The afternoon, Mikkelsen Harbour, was a fabulous final landing. Two young elephant seals jousting in the water as we came ashore. Snowy sheathbills waddling closer and closer with no fear. Weddell seals sleeping in the snow. Gentoo penguins on their eggs, nesting all around an old Argentine refuge hut. It began to snow heavily, and someone said it felt like their holiday wish had come true.

Then the zodiac ride back, in rough, choppy conditions, which was wild and exhilarating and the kind of thing you don't forget.


Part Four: The Drake (Again) and Home

The return Drake was rough on day one – people slept in, the ship rolled, the albatrosses kept us company from the decks. By the second day, calmer seas and clearer skies, wandering albatross appearing as we approached the Beagle Channel.

Nearly 2,800 kilometers covered. Eight days at sea and at anchor. A second year at the end of the world.


Reflections

This trip was completely different from last year, and I enjoyed every moment of it. No travel disasters, more comfortable with myself, more time spent outside on deck, different friends, different days, different weather.

The quiet was the other thing. No internet for nine days means my brain, which has gotten very accustomed at constant input, has to find something else to do. What it found, eventually, was just observing. Losing myself in the water, studying the birds, marveling at the icebergs. Taking in the enormous, indifferent beauty of a place that doesn't know or care that you came all this way to see it.

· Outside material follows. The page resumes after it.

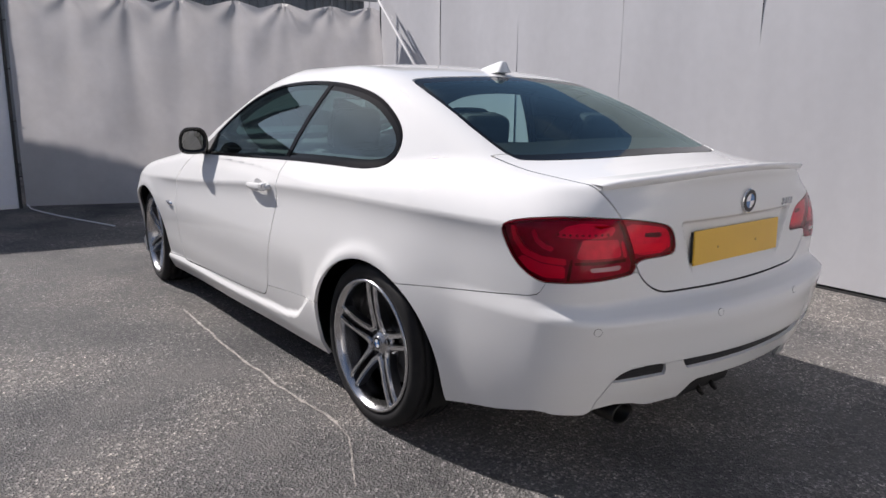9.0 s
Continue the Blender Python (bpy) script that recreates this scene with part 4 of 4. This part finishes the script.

That's the thing about Antarctica. It doesn't perform for you. You perform for it, every awkward zodiac boarding, every penguin craning its neck to look at you, every moment of standing at the bow in the cold watching a whale breathe. You bring yourself to the edge of the known world and you find out who shows up.

I'll be back.

Later this year as it turns out.


Voyage aboard the Ocean Endeavour, December 18–26, 2024. Antarctic Peninsula expedition with Intrepid Travel.